Satellite Detection and Early Warning
When prevention fails, catching a spill early makes an enormous difference in how much damage it does. Synthetic aperture radar satellites can detect oil on the ocean surface by measuring wave roughness. Oil dampens tiny wind-driven waves, so slicks appear as dark patches where less energy bounces back to the satellite. NOAA researchers have demonstrated that SAR can go beyond simply spotting oil. It can differentiate between thick crude oil, oil-water emulsions, and thin sheens, delivering that information in near real-time. This distinction matters because it tells responders where the “actionable” oil is, the thick concentrations that can actually be contained or skimmed, rather than wasting resources chasing thin sheens that will dissipate on their own.
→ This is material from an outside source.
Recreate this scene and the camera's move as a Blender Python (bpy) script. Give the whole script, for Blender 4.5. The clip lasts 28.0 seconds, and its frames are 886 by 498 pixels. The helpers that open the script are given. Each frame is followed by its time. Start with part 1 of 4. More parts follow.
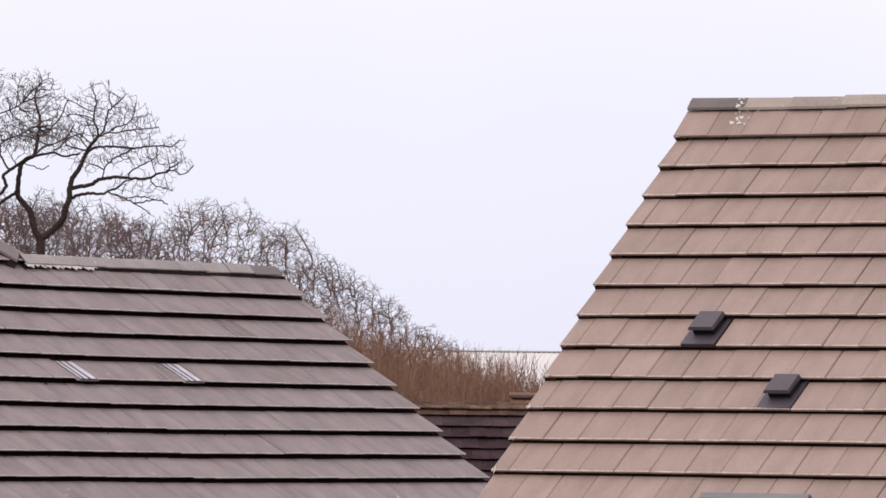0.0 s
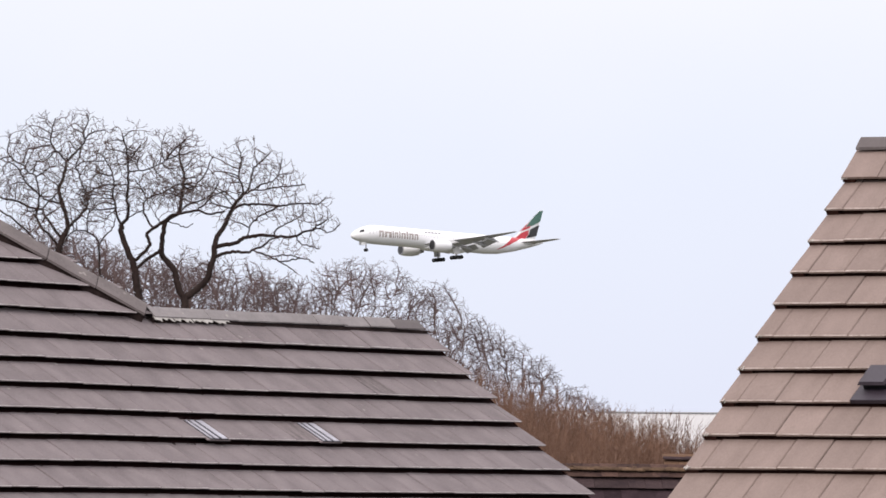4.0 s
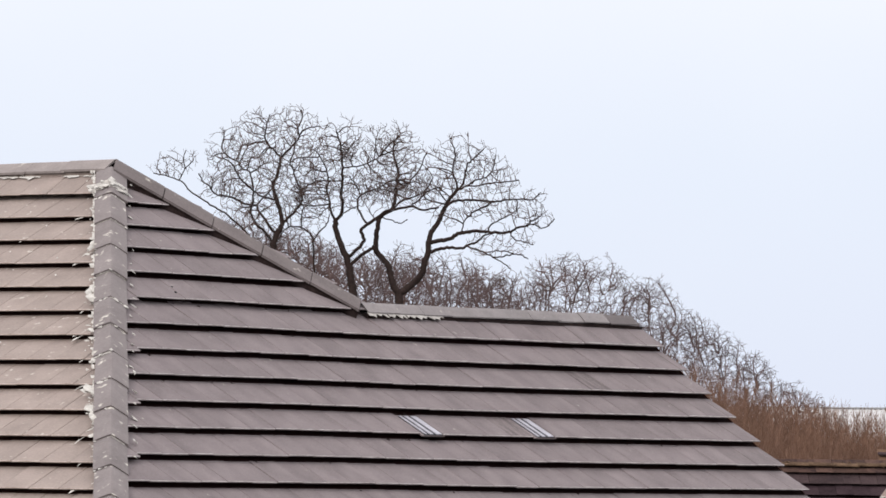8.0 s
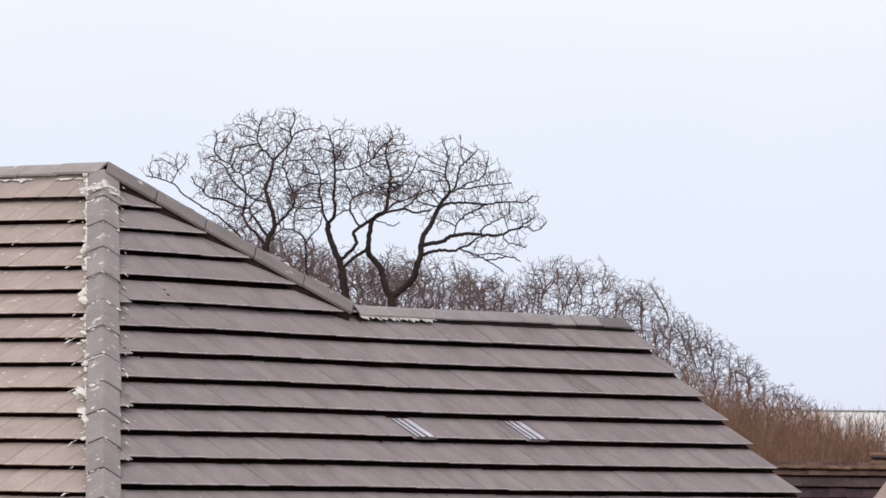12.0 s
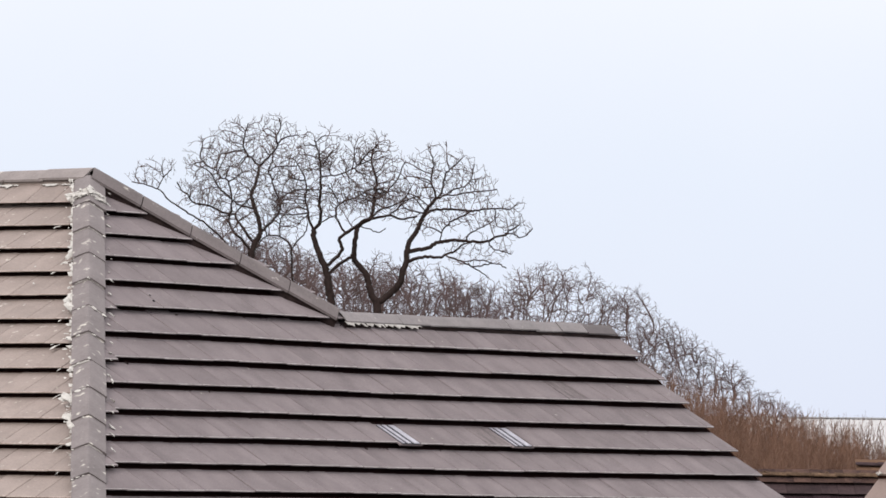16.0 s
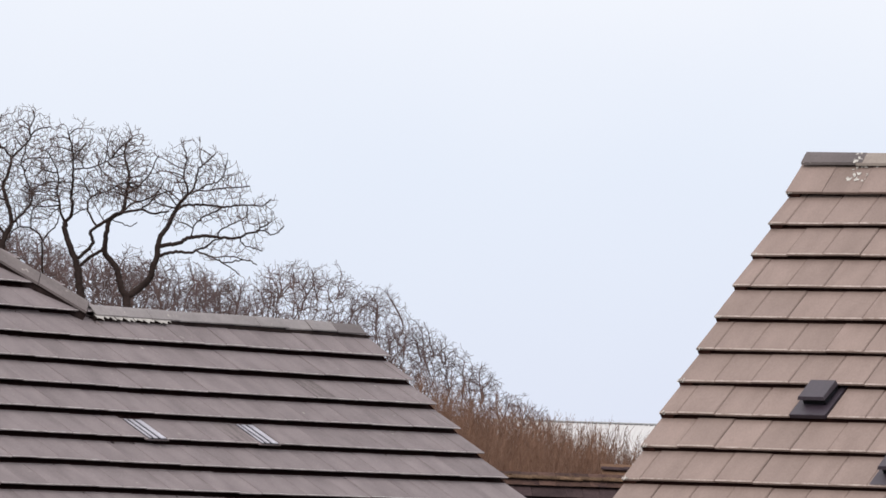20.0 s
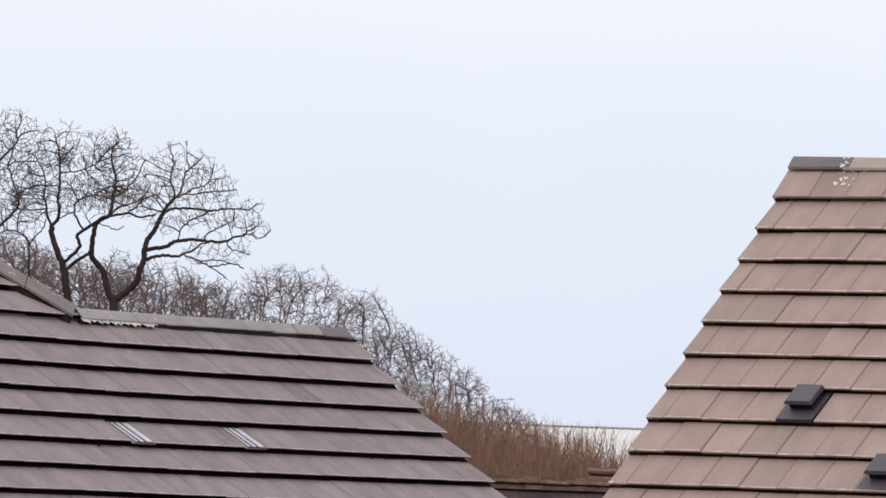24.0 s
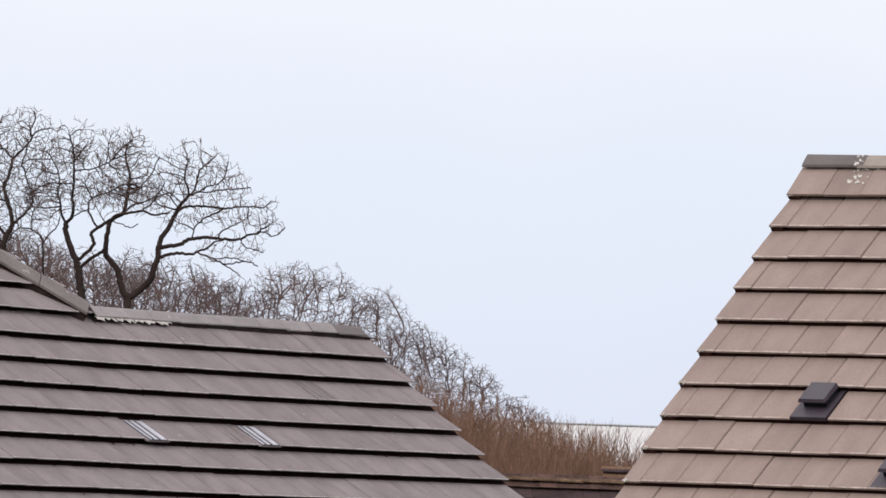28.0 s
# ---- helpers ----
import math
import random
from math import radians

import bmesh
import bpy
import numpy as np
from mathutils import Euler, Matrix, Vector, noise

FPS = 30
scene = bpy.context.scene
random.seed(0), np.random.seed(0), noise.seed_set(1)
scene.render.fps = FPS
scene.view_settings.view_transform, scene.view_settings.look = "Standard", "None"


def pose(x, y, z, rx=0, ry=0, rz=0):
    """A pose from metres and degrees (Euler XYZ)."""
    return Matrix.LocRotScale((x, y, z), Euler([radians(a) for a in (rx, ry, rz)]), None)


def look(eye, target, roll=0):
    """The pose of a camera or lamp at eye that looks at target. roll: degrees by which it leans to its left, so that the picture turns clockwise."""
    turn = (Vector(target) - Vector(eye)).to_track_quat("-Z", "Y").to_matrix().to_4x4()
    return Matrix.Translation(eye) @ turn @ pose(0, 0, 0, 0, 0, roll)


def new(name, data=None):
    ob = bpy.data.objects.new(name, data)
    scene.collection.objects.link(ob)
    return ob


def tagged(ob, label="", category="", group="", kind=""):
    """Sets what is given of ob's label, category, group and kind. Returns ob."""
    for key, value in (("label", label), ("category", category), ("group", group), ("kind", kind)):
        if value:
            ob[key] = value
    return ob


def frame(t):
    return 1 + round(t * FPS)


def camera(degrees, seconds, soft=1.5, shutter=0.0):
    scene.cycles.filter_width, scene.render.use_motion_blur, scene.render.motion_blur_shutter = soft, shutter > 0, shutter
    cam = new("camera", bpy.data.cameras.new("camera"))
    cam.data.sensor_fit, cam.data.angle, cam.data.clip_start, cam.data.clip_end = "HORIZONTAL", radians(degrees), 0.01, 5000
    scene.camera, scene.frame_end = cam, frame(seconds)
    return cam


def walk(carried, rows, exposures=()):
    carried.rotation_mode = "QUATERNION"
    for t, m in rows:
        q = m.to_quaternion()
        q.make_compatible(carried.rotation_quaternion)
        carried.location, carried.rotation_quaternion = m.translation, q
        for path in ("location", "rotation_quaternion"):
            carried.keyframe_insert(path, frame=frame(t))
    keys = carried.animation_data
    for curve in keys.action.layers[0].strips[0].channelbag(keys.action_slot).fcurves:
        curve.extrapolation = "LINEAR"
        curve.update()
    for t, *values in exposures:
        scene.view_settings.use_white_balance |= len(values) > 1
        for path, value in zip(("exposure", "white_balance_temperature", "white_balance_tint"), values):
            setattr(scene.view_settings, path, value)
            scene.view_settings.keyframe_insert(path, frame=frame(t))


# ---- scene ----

EYE = 6.2
cam = camera(7.8, 28.0, soft=1.6, shutter=0.2)
# seconds, yaw, pitch, roll (degrees), metres stepped back
PATH = [
    (0.0, -3.184, 1.559, -0.645, 3.3), (0.2, -3.170, 1.570, -0.655, 3.1), (0.35, -3.130, 1.690, -0.970, 0.15), (0.5, -3.114, 1.702, -0.989, 0),
    (1.0, -3.049, 1.745, -1.003, 0), (1.5, -3.023, 1.789, -0.981, 0), (2.0, -2.995, 1.862, -1.007, 0), (2.5, -2.951, 1.901, -0.943, 0),
    (3.0, -2.736, 1.986, -0.828, 0), (3.5, -2.413, 2.041, -0.777, 0), (4.0, -1.849, 2.094, -0.626, 0), (4.5, -1.394, 2.046, -0.549, 0),
    (6.5, -0.072, 2.065, -0.554, 0), (7.0, 0.022, 2.070, -0.546, 0), (7.5, 0.068, 2.026, -0.579, 0), (8.0, 0.039, 2.036, -0.626, 0),
    (8.5, 0.038, 2.043, -0.654, 0), (9.0, 0.001, 2.052, -0.621, 0), (9.5, -0.016, 2.055, -0.644, 0), (10.0, 0.008, 2.040, -0.636, 0),
    (10.5, 0.041, 2.037, -0.624, 0), (11.0, 0.019, 2.052, -0.617, 0), (11.5, -0.012, 2.061, -0.674, 0), (12.0, -0.027, 2.060, -0.623, 0),
    (12.5, -0.034, 2.070, -0.666, 0), (14.5, -0.101, 2.119, -0.705, 0), (15.0, -0.133, 2.111, -0.692, 0), (15.5, -0.156, 2.113, -0.717, 0),
    (16.0, -0.157, 2.119, -0.731, 0), (16.5, -0.139, 2.137, -0.735, 0), (17.0, -0.162, 2.161, -0.754, 0), (17.5, -0.184, 2.164, -0.784, 0),
    (18.0, -0.198, 2.163, -0.781, 0), (18.5, -0.211, 2.164, -0.797, 0), (18.7, -0.270, 2.160, -0.830, 0), (18.8, -0.390, 2.155, -0.880, 0),
    (18.9, -0.620, 2.148, -0.983, 0), (19.0, -1.676, 2.133, -1.701, 0), (19.1, -1.940, 2.110, -1.860, 0), (19.2, -2.200, 2.090, -1.950, 0),
    (19.3, -2.300, 2.070, -1.990, 0), (19.5, -2.376, 2.065, -2.007, 0), (20.0, -2.399, 2.156, -1.956, 0), (20.5, -2.433, 2.229, -2.040, 0),
    (21.0, -2.464, 2.242, -2.107, 0), (21.5, -2.445, 2.244, -2.044, 0), (23.5, -2.516, 2.221, -2.115, 0), (24.0, -2.518, 2.195, -2.021, 0),
    (24.5, -2.484, 2.181, -2.043, 0), (25.0, -2.433, 2.189, -2.021, 0), (25.5, -2.380, 2.193, -1.999, 0), (26.0, -2.364, 2.204, -1.985, 0),
    (26.5, -2.369, 2.189, -2.024, 0), (27.0, -2.386, 2.178, -2.004, 0), (27.5, -2.404, 2.177, -2.022, 0), (28.0, -2.395, 2.172, -2.040, 0),
]
walk(cam, [(t, pose(back * math.sin(radians(yaw)), -back * math.cos(radians(yaw)), EYE, 90 + pitch, roll, yaw)) for t, yaw, pitch, roll, back in PATH],
     exposures=[(0.0, 0.05, 6750, 19), (1.0, 0.03, 6850, 21), (2.0, 0.03, 6700, 19), (3.0, 0.025, 6600, 17), (6.5, 0.0, 6500, 12), (18.5, 0.0, 6500, 12), (19.5, -0.04, 6500, 12), (28.0, -0.04, 6500, 12)])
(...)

Preventing Spills From Recreational Boats
Small fueling spills from recreational boats add up significantly across thousands of marinas. The most practical prevention device is an inline fuel/air separator, a simple gadget installed in the tank’s overboard vent line. As the tank fills and fuel froths up, a ball inside the separator rises and blocks fuel from escaping through the vent and into the water. These are inexpensive and easy to install. Some combination deck fill and vent fixtures eliminate the separate vent line entirely, allowing air to move in and out through the fuel cap while blocking fuel overflow. Several models produce an audible change in tone as the tank nears full, giving you a warning to stop fueling before overflow happens.
Beyond hardware, the basics matter: fuel slowly, stay at the nozzle, and keep absorbent pads in the bilge. Most recreational fuel spills happen simply because someone walked away from the pump or overfilled without paying attention.